Sabah dönüşe geçtiğimizde İskeçe’de bir kahve molası veririz diyoruz ancak varış saatimizde kahveyi geçmiş ne yesek acaba telaşındayız. İskeçe’yi daha evvel böyle detaylı gezememiştim, sadece meşhur İskeçe festivalinde 1 gün geçirmiştim. Şimdi bolca yürüyüş ve gezmeyi seven birinin hisleri ile bulduğu enfes bir köfteci. Öyle böyle değil, nefis köfte. Sahibi de Türk. Meydandaki ana caddenin bir arka sokağında. Garson çok suratsızdı soramadım detaylı. Tabelası da Yunanca, lezzet nefis.
Karnımız tok Dedeağaç’a da az kalmış. Yola devam o zaman. Dedeağaç’ta yemek için adresimiz her zamanki gibi Nisiotiko. Yine 1 Yunan ve 10 Türk masa ile sadece Türklere hizmet veriyor durumda Nisiotiko. Yine leziz, yine farklı. Kaç gündür yediğimiz yemekler içinde belki en farklısı. Tabi fiyat olarak da.
Dedeağaç otelleri içinde belki de en güzel manzaraya sahip otelimiz. Ancak ben çok memnun kalmadığımı açık olarak söyleyebilirim. Hem merkeze uzak hem de 5 yıldızı hak etmiyor. Yaz olsa belki evet deniz iyi giderdi ama yok yine de…

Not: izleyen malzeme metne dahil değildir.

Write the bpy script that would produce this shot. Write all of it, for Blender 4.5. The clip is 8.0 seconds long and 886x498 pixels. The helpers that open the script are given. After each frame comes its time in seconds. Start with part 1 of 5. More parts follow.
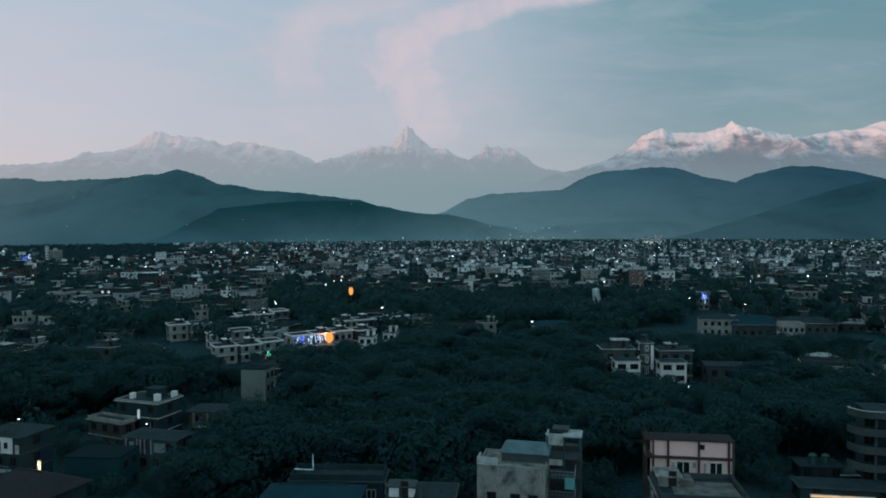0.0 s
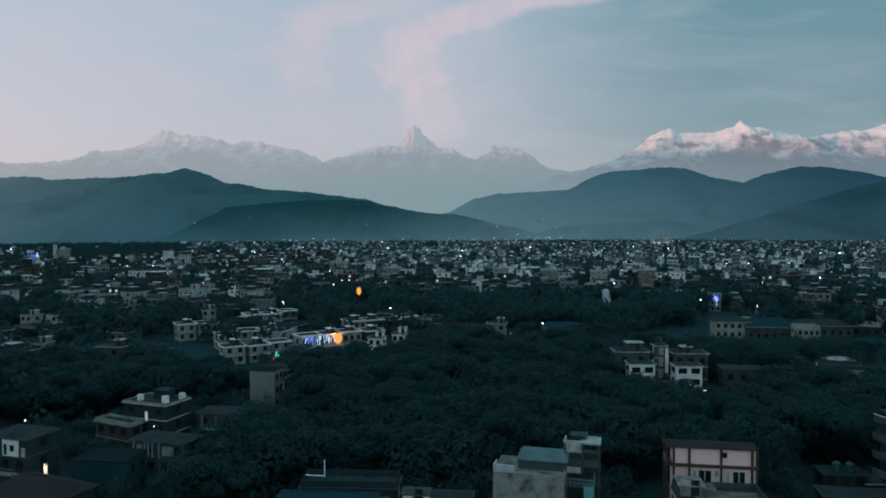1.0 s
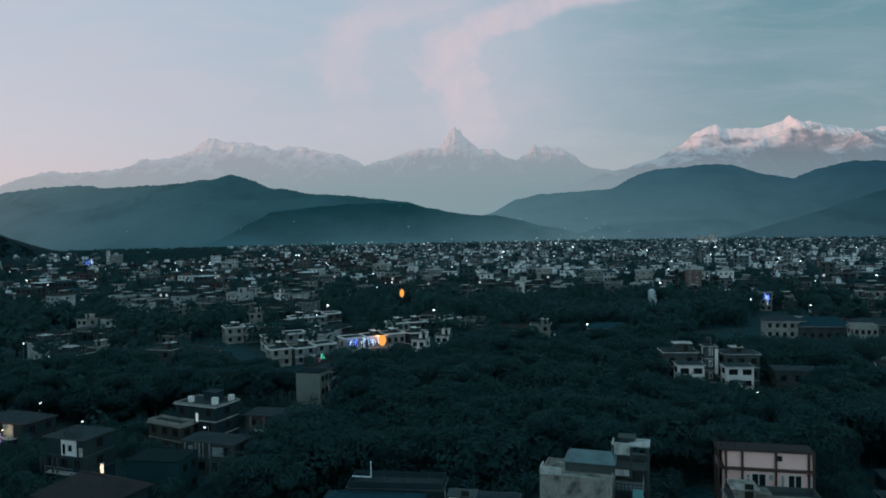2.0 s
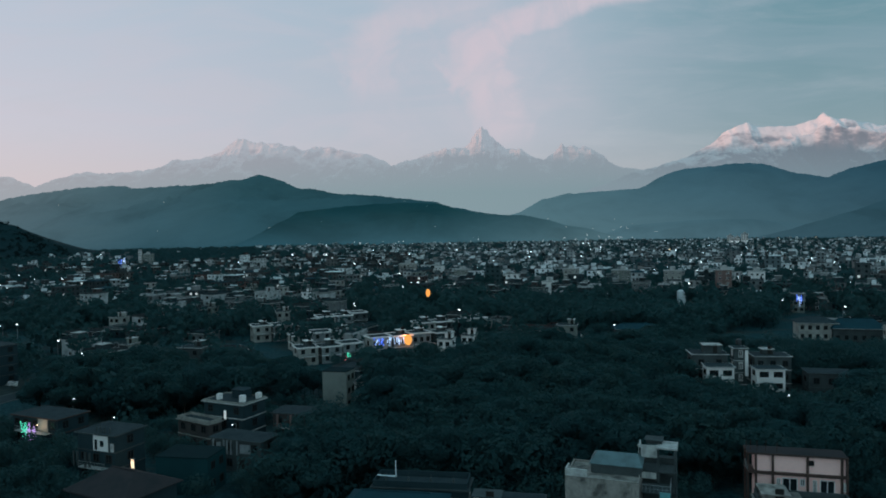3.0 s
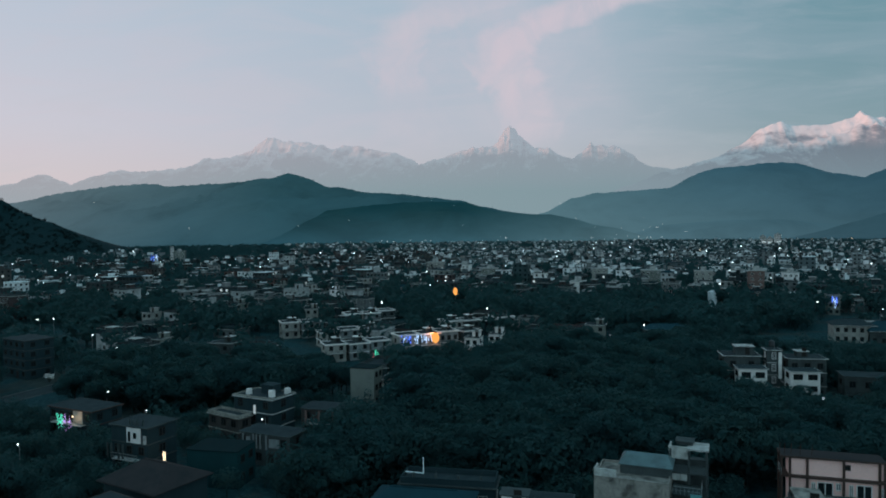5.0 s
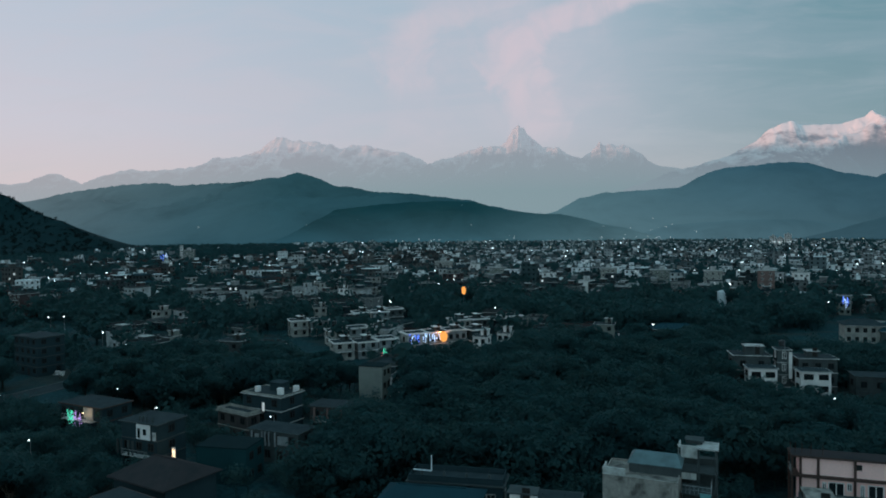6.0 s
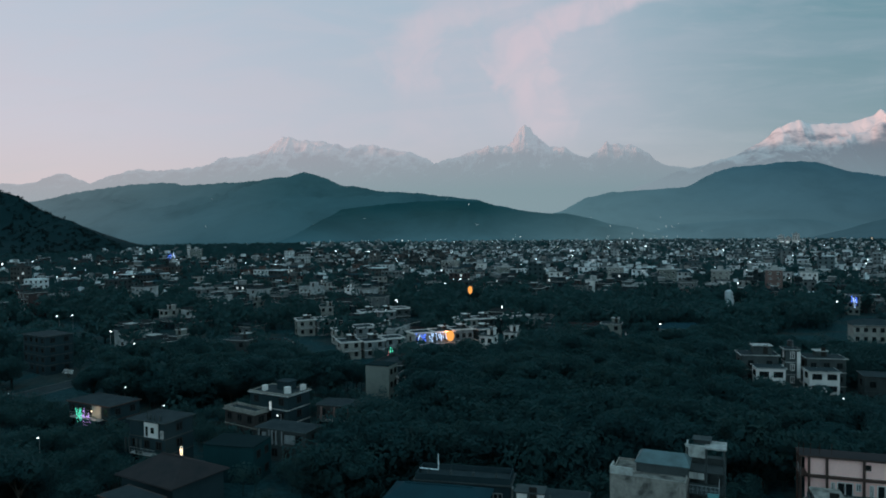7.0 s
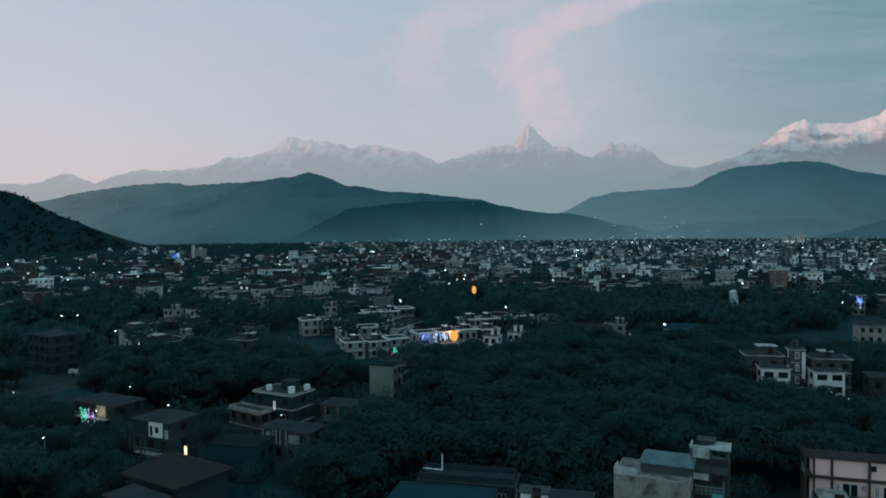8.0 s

Dönüşte Dimetoka’da bir kahve ve son durak Edirne. Biz Dimetoka’dayken ablamdan bir mesaj geliyor, “Orestiada’ya geçtik yemeğe, araba Pazarkule’de, dönerken ara”. Arıyorum, onları da alıp sınırı birlikte geçiyoruz. Sonra evde buluşuyoruz. Çünkü Edirneli olmak, Yunanistanla böyle haşır neşir olmayı gerektirir. 🙂
Yine harika bir yazı çıkarmışsın. Anlatım on numara. Teşekkürler.